Reigning over it all is Goth as Pearl, a button-nosed, starry-eyed farm girl who has a great relationship with her animals, but not so much with her harsh immigrant mother (Tandi Wright, LOVE AND MONSTERS) and paralyzed father (Matthew Sunderland, THE NIGHTINGALE). Actually, no, on second thought, not with the animals either. She tells the cow Charlie about her dreams and kisses him on the nose, but others meet the end of her ax. She’s a pretty troubled young lady.
It’s all so archly archaic, but much of it is timeless. Pearl feels empty and broken in ways she doesn’t understand, she escapes into a fantasy world (“the pictures”) and sees no possibility of a new life other than a type of fame that drops in your lap. When that doesn’t happen she doesn’t know how to process it other than ugly crying and slaughter.
It’s a towering performance by Goth on many different levels, but the showstopper is (spoilers) a monologue that I would like to compare and contrast to the one from FIRST BLOOD. You know, that’s a story about a damaged guy we root for and relate to, he’s gotten here through enormous stubbornness, but also being backed into a corner. And part of his super-warrior persona is suppressing any human emotions his situation may produce. But after keeping it all in through all that mayhem he comes face to face with his father figure Trautman and the dam bursts. He lets loose everything he’s feeling and thinking about, he blubbers, he becomes completely vulnerable.
Pearl has a moment like that, though the situation is different. She’s killed more people (fewer animals?) than Rambo, but she was barely holding it together much of the time – trying to maintain a Judy-Garland-on-screen facade, with varied success. Still, when her sister in law Mitsy (Emma Jenkins-Purro) offers an ear to her, Pearl breaks open with too much honesty, admitting her fears that something is very wrong with her, then confessing her affair, then some murders. Mitsy did not know what she was getting herself into. Uh, okay, well… thanks Pearl, gotta go.
It’s not overly comical and yet it absolutely plays off of the humor of a character as messy and unhinged as Pearl also being adorable. She’s a disaster, but she’s our disaster. I don’t know what it is, I don’t feel like I’m a messy person, but the older I get the more I like these messy characters as a hyperbolic depiction of relatable problems. I for sure wouldn’t do just about anything that Pearl does, but I watch her trying and horribly failing to keep her shit together and I think yeah, it’s like that sometimes. You can do it, Pearl.
Okay, it’s disconcerting when her delightful cornfield dance with a creepy scarecrow leads to her voraciously humping the thing.
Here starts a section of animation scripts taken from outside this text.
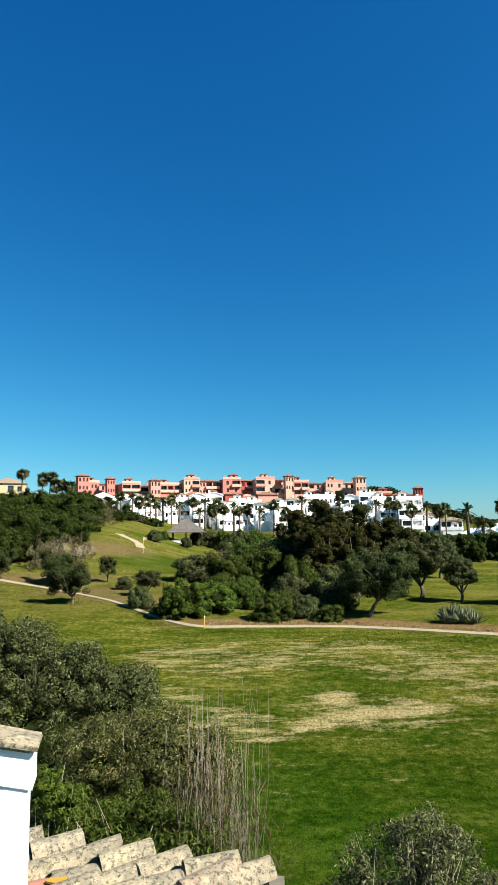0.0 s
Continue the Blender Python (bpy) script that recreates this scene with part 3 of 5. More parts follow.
# hedge row below the villas and scrub on the knoll
HEDGE = "dark clipped evergreen hedge shrub below the villas' garden wall"
p, d = spot(36.0, -2.15)
hedge = bush(HEDGE, p, tall(d, -2.15, -0.5), 4.4, 61, M_KNOLL, 44, 110, (0.22, 0.10), 0.42, "hedge_shrub")
rng = np.random.default_rng(8)
for az in np.arange(24.6, 66.5, 1.25):
    if 48 < az < 56.5 or abs(az - 36) < 0.4:
        continue
    top = (-0.45 if az < 57 else -0.5) + rng.uniform(-0.55, 0.45)
    p, d = spot(az, -2.08 - rng.uniform(0, 0.12))
    again(hedge, p, tall(d, -2.1, top), (3.6 if az < 56 else 5.0) + rng.uniform(0, 1.2), rng.uniform(0, 360))
for az, el, top, deg in ((28.4, -2.2, 1.2, 2.6), (27.2, -2.2, 0.6, 2.0), (29.7, -2.2, 0.7, 2.0), (13.6, -3.0, -0.2, 2.6), (15.4, -2.9, -0.1, 2.6), (17.3, -2.9, -0.4, 2.6), (19.2, -2.9, -0.3, 2.8), (21.2, -2.8, -0.3, 2.6), (22.9, -2.7, -0.5, 2.4), (24.2, -2.5, -0.6, 2.0), (37.3, -2.2, -0.2, 1.6), (33.2, -2.2, 0.1, 1.2), (46.9, -2.2, 0.0, 1.6), (58.3, -2.2, -0.2, 1.8), (60.4, -2.2, -0.4, 1.6)):
    p, d = spot(az, el)
    again(hedge, p, tall(d, el, top), wide(d, deg), az * 47, "dark evergreen tree below the low-roofed houses")
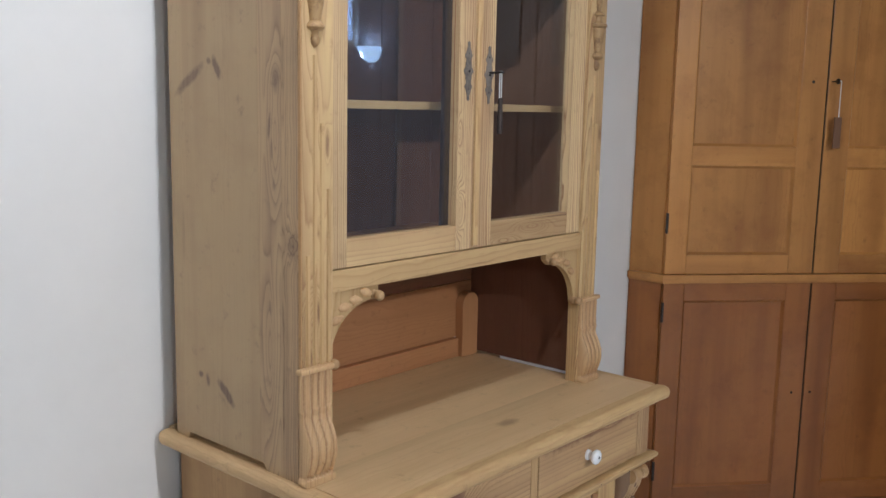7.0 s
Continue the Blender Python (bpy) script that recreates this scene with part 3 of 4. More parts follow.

But that’s not what stuck in my mind later whenever she wore the top hat she took as a souvenir – instead I thought of Pearl in a top hat as the Pearl she wants to be, Pearl the entertainer. The Pearl who, would you believe, was a humble farm girl, daughter of immigrants, before she was discovered here in this very town? That’s who the Pearl in the top hat is. Not the Pearl who got stuck on the farm for 90 years or so.
I just love that she has a relationship with the alligator from X (or that alligator’s mother). She talks to her. Tells her goodbye when she thinks she’ll be leaving for Hollywood. Feeds her other animals and a head or two. Calls her Theda.
I saw PEARL and started writing about it on its opening weekend a couple weeks ago, but took my time so I could finish the summer of ’92 series first. During those weeks I’ve been happy to see the movie (and especially Goth, who by the way shares a writing credit with West) stay in the conversation as much as they’ve stayed in my head. This is a simpler movie than X, but it sunk into me deeper, it turns out. I’m not sure I would’ve said so right after seeing it, but now I know I like it better than X.
A big surprise was reading that Martin Scorsese saw and loved PEARL – even said he lost sleep over it! I bet Ti West never saw that coming. Makes sense that Scorsese would like the homage to another era of filmmaking, but it amused me at first that he found it so scary. Then it occurred to me that yeah, of course it would hit harder if you’ve spent your life as a movie director, with the fates of many Pearls in your hands. We’ll know it really fucked with him if he starts casting all unknowns for now on.
Although I never would’ve thought Scorsese would go see a Ti West movie and rave about it, it actually had occurred to me that the movie has some parallels to THE KING OF COMEDY. It can be 2022, it can be 1982, it can be 1918 – this dream of fame is always gonna mess with people.
Of course we know from the post credits scene and elsewhere that West, Goth and A24 will continue the series with MAXXXINE, a sequel about Goth’s other X character, set in 1985. This one has not shot yet, so it will take longer. Hopefully they can shoot it in the real Hollywood, not New Zealand, if that’s the best way to capture that sleazy ‘80s Hollywood Boulevard feel. (Maybe it’s not.) I think I said this in the X review, but I still hope it’s kinda like the ANGEL movies.
I will, however, miss Pearl, and would like to point out that we have a 50-some year gap here with no explanation of how or why Howard (played briefly by Alistair Sewell [THE POWER OF THE DOG] in this one) got on board with Pearl’s activities once he returned from the war. You’d think that would put a strain on the marriage, but he’s still there covering for her in the ‘70s. Should the X-verse continue after MAXXXINE, how ‘bout something like a HOUSE OF PEARL – black and white Universal style gothic horror set in the ‘30s? That seems like it could be cool.
But they don’t need my ideas, they obviously know what they’re doing. I look forward to seeing what it is.